See if you can find an assessment on how much impact the CMEs have on mission preparedness. Particularly, if the local employees who play a large part in any catastrophic event overseas are not included in the exercise.  Did any of the CMEs ever written in the last 10 years imagined any of the events that played out in the last two years?

In the immediate aftermath of a terrorist attack, Congress often is lax with its purse strings. It does not want to be perceived as functioning on the wrong side of the story. It’s bad for reelection.  We have no doubt that Congress will increased funds for building new embassy compounds or hardening old ones, as well as increase US Marine Guards and Diplomatic Security personnel.  We don’t know if the MOU between DOD and State has been updated to allow the active use of force. Because what does it matter if you have more Marines if they are only allowed to engage in a passive response?
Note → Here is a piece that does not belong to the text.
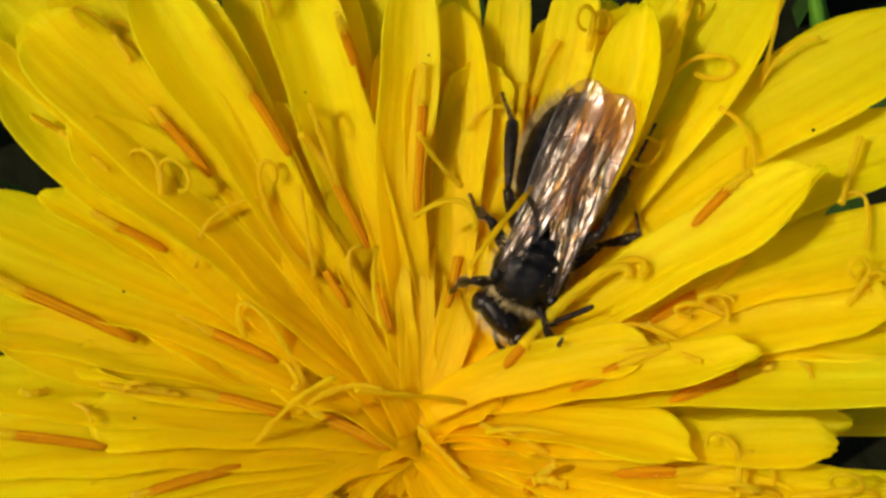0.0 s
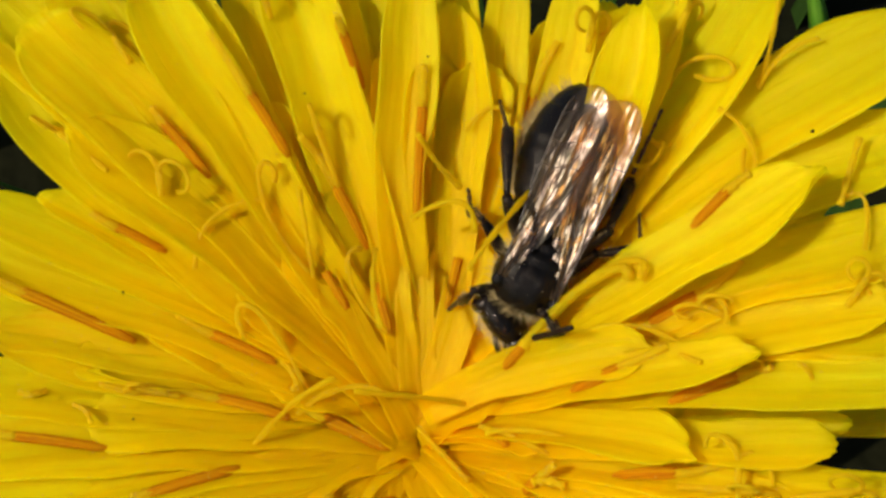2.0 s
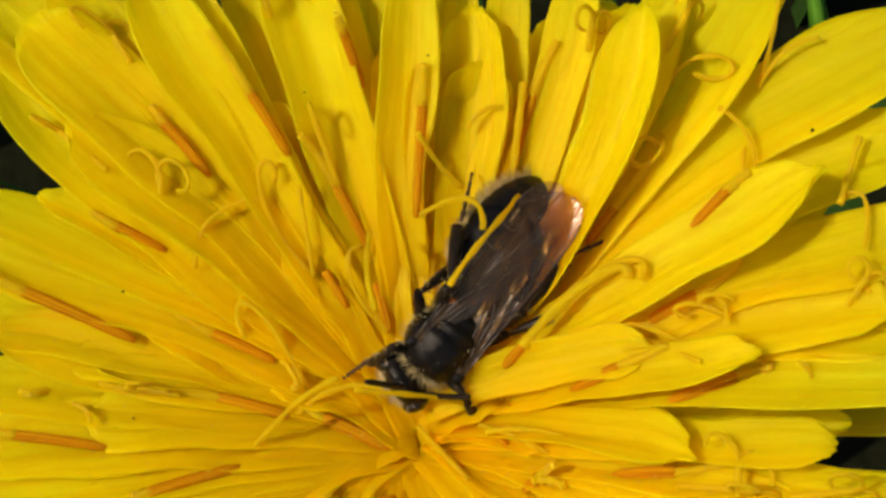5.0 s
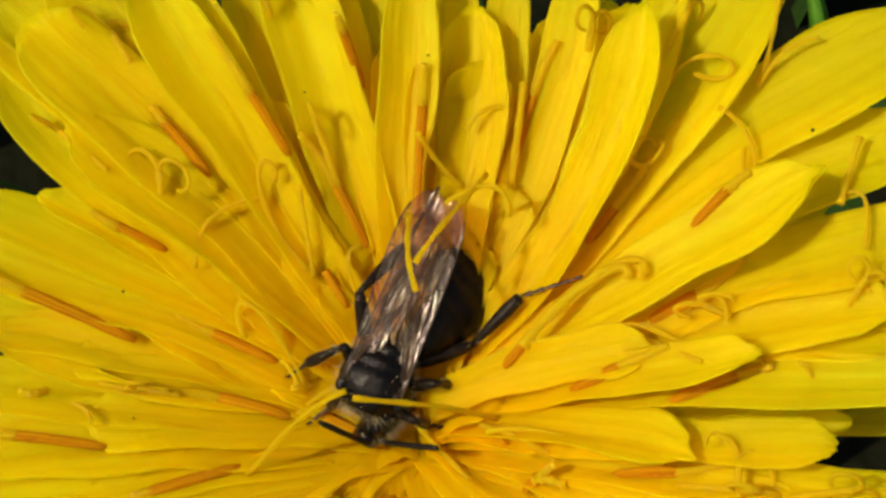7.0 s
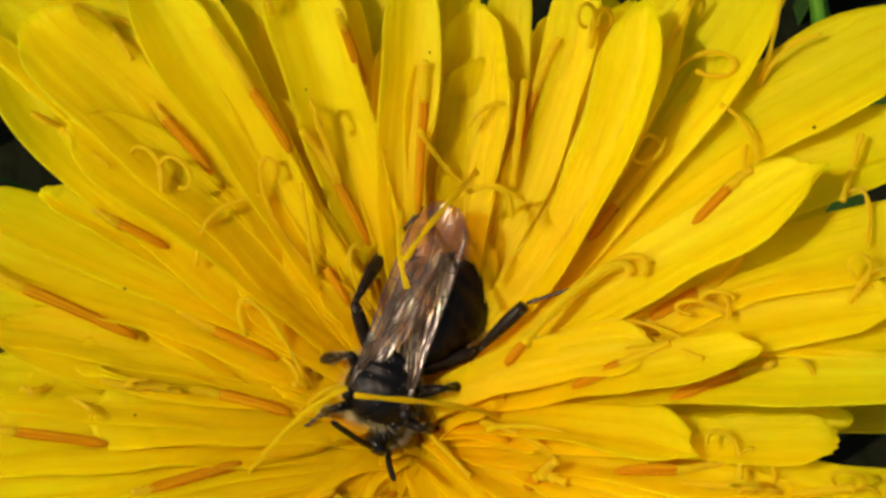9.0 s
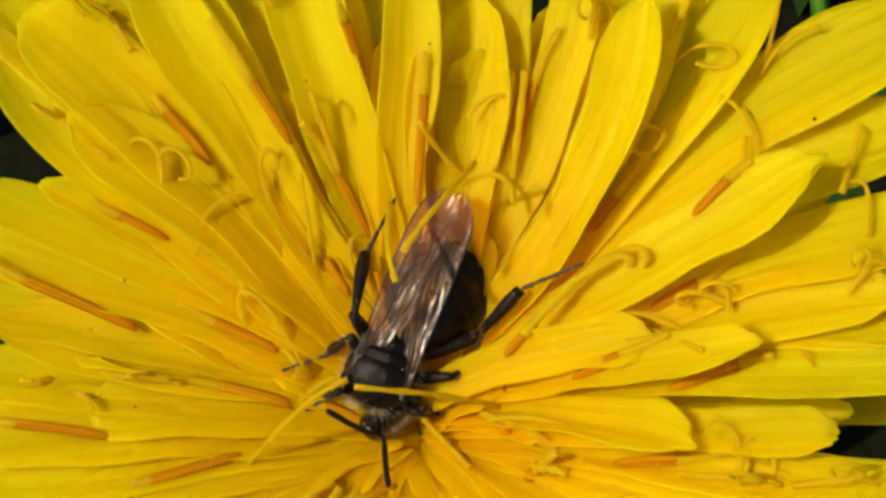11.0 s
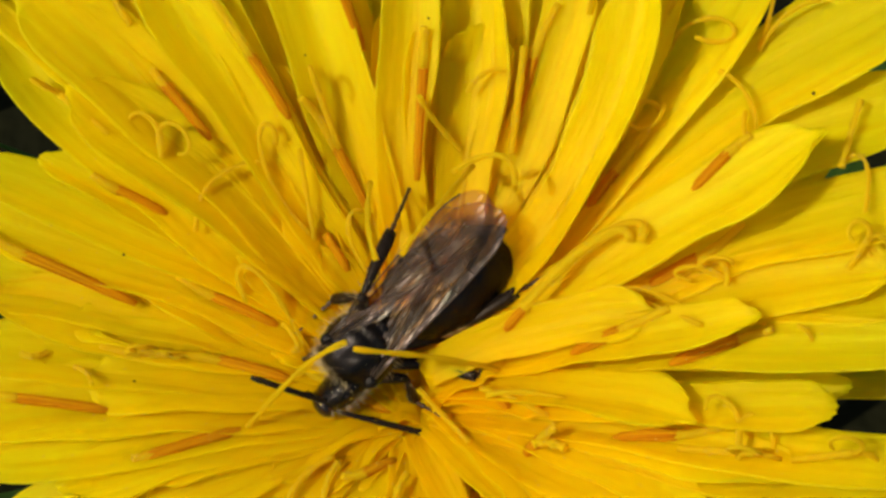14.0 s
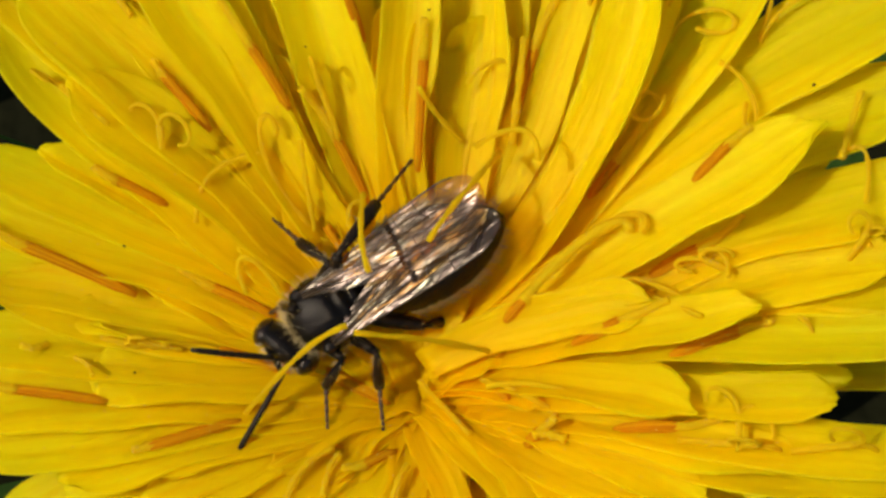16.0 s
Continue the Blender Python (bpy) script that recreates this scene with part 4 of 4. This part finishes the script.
    wing_walk(-1, ((0, (-5.73, -0.62, 0.02)), (1.5, (-5.69, -0.72, 0.01)), (2.5, (-5.85, -0.37, 0.49)), (3, (-5.65, -0.71, 0.41)), (3.5, (-5.13, -0.18, -0.34)), (4, (-4.93, -0.47, -0.17)), (4.2, (-4.98, -0.42, -0.11)), (6.3, (-4.78, -0.22, -0.12)), (6.5, (-4.87, -0.06, -0.12)), (7, (-3.85, -0.51, -0.12)), (9, (-4.10, -0.28, -0.12)), (11.5, (-4.02, -0.19, -0.12)), (12, (-4.32, -0.27, -0.12)), (12.5, (-4.15, -0.23, -0.12)), (13.5, (-4.11, -0.30, -0.12)), (14, (-5.28, -0.43, 0.38)), (14.5, (-5.19, -0.93, 0.60)), (15, (-5.07, -1.19, 0.40)), (15.5, (-5.63, -0.86, 0.65)), (16, (-5.95, -0.61, 1.10))))
    feeler_walk(1, ((0, (1.43, 0.74, -0.22), (0.14, 1.65, 1.52)), (1.5, (1.37, 0.67, -0.23), (0.02, 1.40, 1.55)), (2.5, (1.75, 0.47, 0.50), (1.33, 0.94, 2.77)), (3, (1.73, 0.49, 0.49), (0.51, 0.53, 2.50)), (3.5, (1.61, 0.37, 0.48), (0.60, 0.20, 2.59)), (4, (1.24, 0.43, -0.15), (0.21, -0.03, 1.91)), (4.2, (1.24, 0.43, -0.16), (0.26, 0.08, 1.95)), (6.3, (1.63, 0.76, 0.21), (1.65, 1.07, 2.53)), (6.5, (1.53, 0.80, -0.01), (1.37, 1.12, 2.31)), (7, (1.50, 0.79, -0.27), (0.96, 1.99, 1.67)), (9, (1.53, 0.71, 0.19), (1.65, 0.97, 2.52)), (11.5, (1.59, 0.68, 0.28), (2.49, 1.22, 2.38)), (12, (1.54, 0.74, 0.16), (2.90, 1.05, 2.18)), (12.5, (1.81, 0.64, 0.42), (3.13, 1.34, 2.31)), (13.5, (1.89, 0.65, 0.43), (3.01, 1.30, 2.44)), (14, (1.57, 0.85, -0.20), (0.59, 2.60, -0.20)), (14.5, (1.59, 0.85, -0.24), (2.13, 1.36, 2.04)), (15, (1.62, 0.87, -0.25), (2.00, 1.54, 2.02)), (15.5, (1.96, 0.74, 0.35), (2.99, 1.61, 2.55)), (16, (1.83, 0.71, 0.37), (4.43, 1.98, 0.81))))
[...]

Did anyone ask that during the hearing?

Perhaps the important take away in all this is that once you create and fund something in the bureaucracy, it lives almost to perpetuity; it is easier to stand up an office than remove an old one.  Has the Crisis Management Office served its purpose in the last decade? Maybe, maybe not. We have no way of knowing but it continue to exist.  Was the new directorate for High Threat posts within Diplomatic Security well thought of? Maybe, maybe not. But the office now exist and will operate with new authority, staff, funding and  the accompanying high profile within and outside the building.  Until the next big one happens, in which case, a new program or office will be quickly created in direct response to the incident.